The underwater biological detection method based on the improved Faster-RCNN has a better detection effect on the incomplete underwater organisms, such as the sea cucumber in the lower right corner of column (a); the improved Faster-RCNN can find this sea cucumber with an incomplete display with a higher degree of confidence. The algorithm in this paper is also more able to “draw the boundaries” when detecting dense organisms, as shown in column (b). The Faster-RCNN before the improvement has a lot of mislabeling and missing labels: the sea cucumber in the lower left corner has not been detected. There are many sea cucumbers that were identified as scallops and sea urchins, and the selection of targets was not precise enough. When the creatures are occluded and overlap each other, the improved Faster-RCNN can accurately distinguish, locate, and identify each creature in the picture. Finally, it can give very high confidence to most of the detected object’s degree. The improved Faster-RCNN’s ability to detect multi-scale targets is also very powerful. As shown in column (c), after adding the BiFPN bidirectional feature pyramid structure, Faster-RCNN’s ability to detect small-scale targets such as scallops has also been enhanced compared with before the improvement. The improved Faster-RCNN can not only find more scallops but also give a high degree of confidence. The improved Faster-RCNN’s ability to detect fuzzy targets has also been greatly improved. As shown in column (d), due to serious image distortion and extremely low definition, the improved Faster-RCNN missed two sea cucumbers. Faster-RCNN improved by using ResNet–BiFPN has a more powerful feature extraction capability and can achieve higher precision detection even in such a fuzzy situation. EIoU can make the prediction box more closely fit the target organism, such as the sea urchin prediction box in column (a). The sea urchin prediction box of the improved Faster-RCNN is obviously closer to the sea urchin.
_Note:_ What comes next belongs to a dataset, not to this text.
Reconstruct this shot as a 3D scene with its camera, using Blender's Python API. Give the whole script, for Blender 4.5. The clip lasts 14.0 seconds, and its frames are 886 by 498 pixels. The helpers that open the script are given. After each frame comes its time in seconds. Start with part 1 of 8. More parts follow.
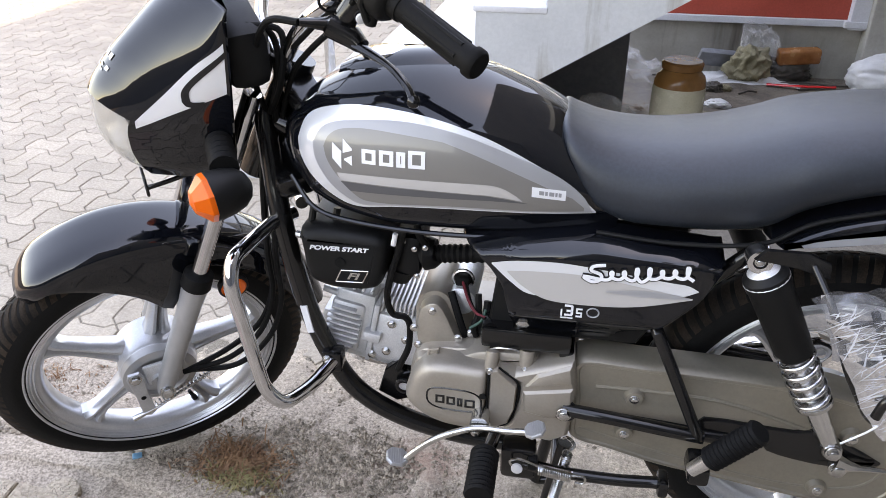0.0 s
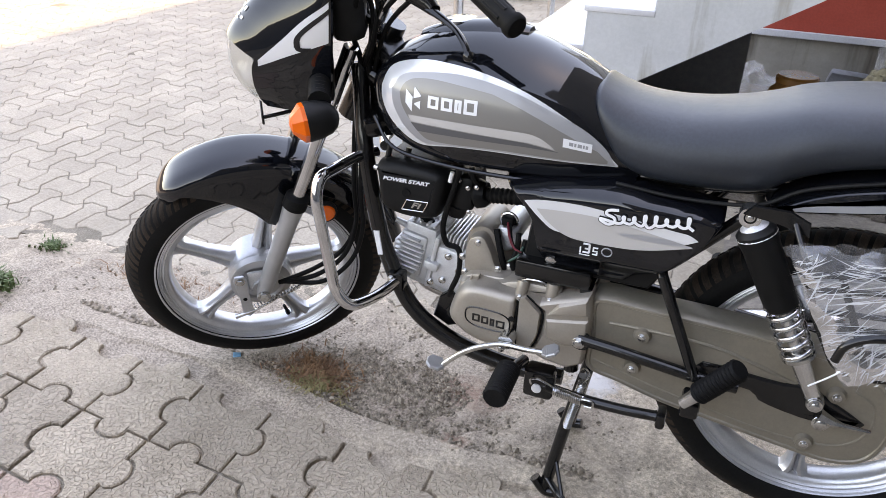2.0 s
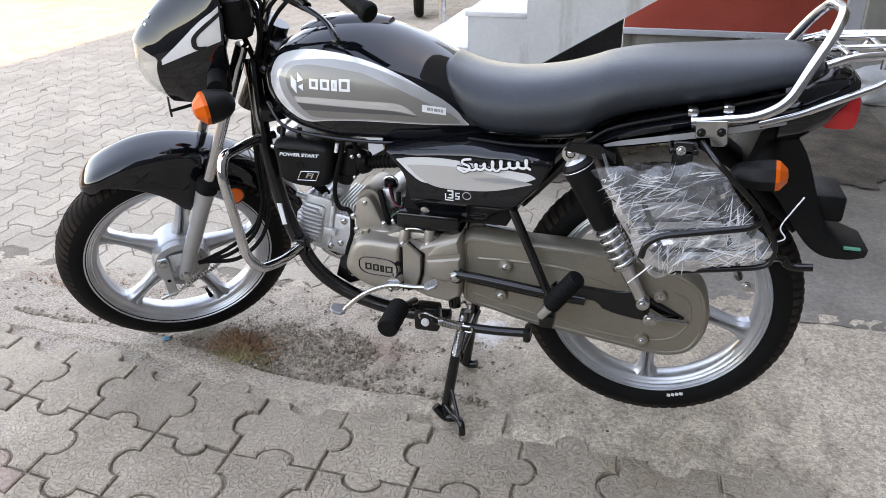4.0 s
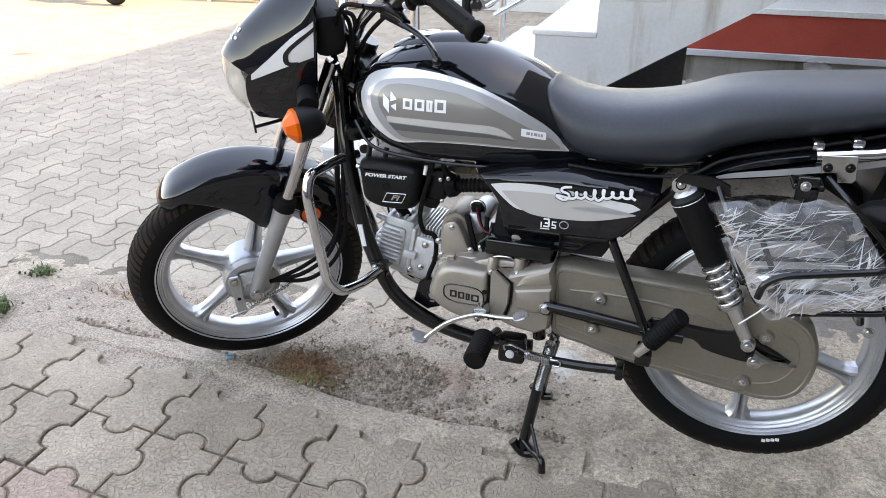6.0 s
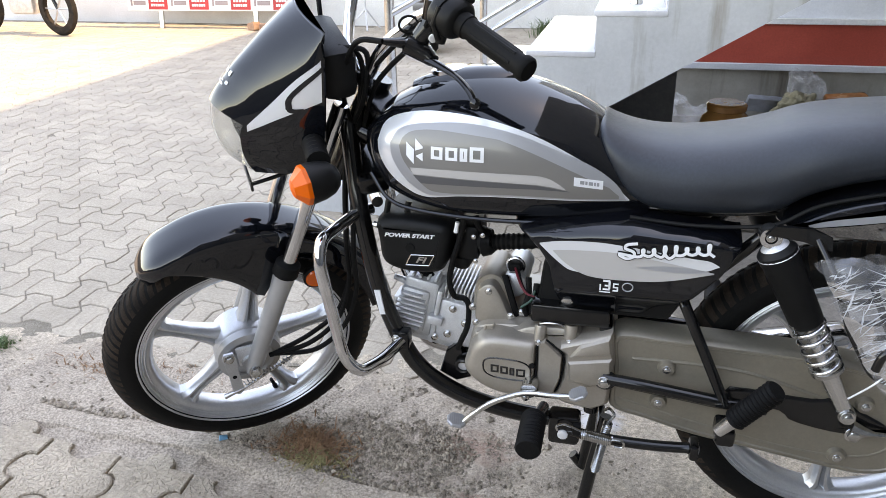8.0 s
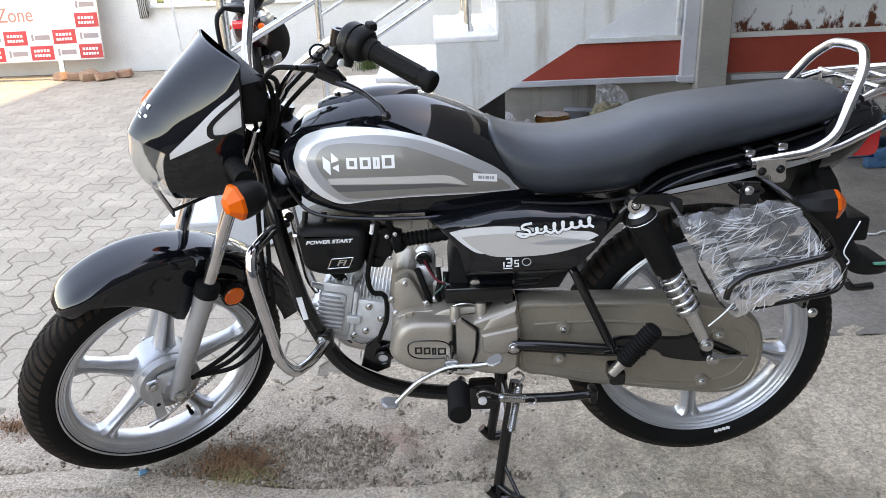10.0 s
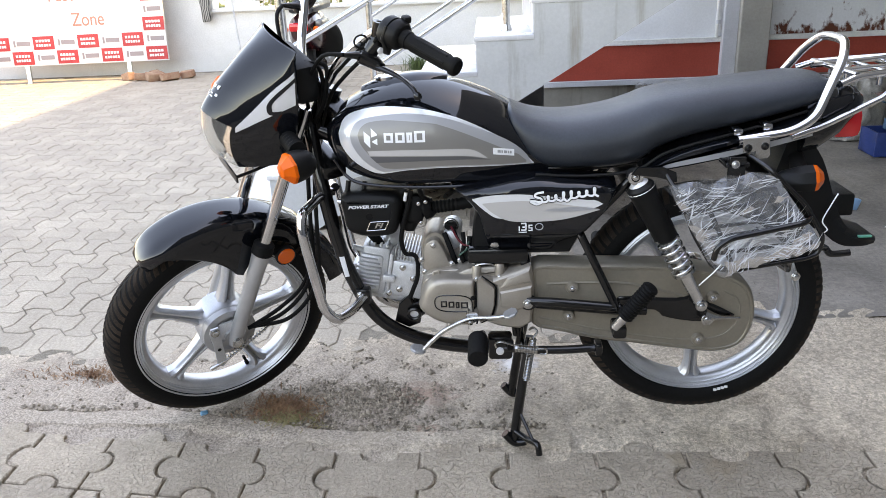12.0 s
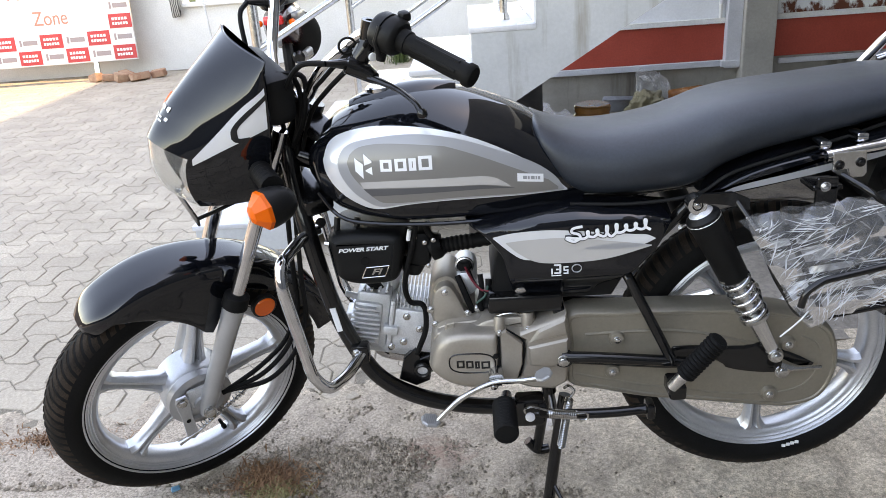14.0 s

In general, ResNet–BiFPN is used to enhance the ability of model feature extraction, multi-scale feature fusion EIoU is used to improve the quality of the prediction frame, and K-means++ clustering is used to generate a more appropriate anchor frame. The proposed algorithm can achieve higher detection accuracy in underwater biological detection.
In addition, this article includes experimental statistics on the number of BiFPN stacks in ResNet-BiFPN. After performing different times of BiFPN stacking, the specific data obtained are shown in
Table 2. With the increase of BiFPN stacking times, the feature fusion ability is strengthened. Thus, more effective features can be extracted, and the detection accuracy is improved. However, the network structure becomes more complex; the number of model parameters increases, which leads to reducing the detection efficiency. Considering the balance between detection accuracy and detection efficiency, the number of stacking times of BiFPN is selected as three.
In this paper, the performance of the Faster-RCNN network under various improvements is tested experimentally. Since the size of the anchor box does not affect the operating performance of the network, additional performance tests are not performed on the network model with improved K-means++. The parameter quantity of ResNet–BiFPN as the backbone feature extraction network is much larger than that of VGG as the backbone feature extraction network, so it has the greatest impact on the performance of the entire network. EIoU adds a centrality weight on the basis of IoU, which only adds a small amount of calculation. Thus, it has little effect on the operating performance of the entire network. The specific test results are shown in
Table 3.
In order to further verify the performance of the proposed algorithm, we compare it with the YOLOv4 [
19] object detection model. The results are shown in
Table 4. The comparison includes
mAP and the detection accuracy of each creature. It can be seen that the proposed algorithm has relatively high accuracy compared to YOLOv4 and Faster-RCNN. Compared with YOLOv4,
mAP increased by 17.58%, and the detection AP for the four categories increased by 8.96–24.58%.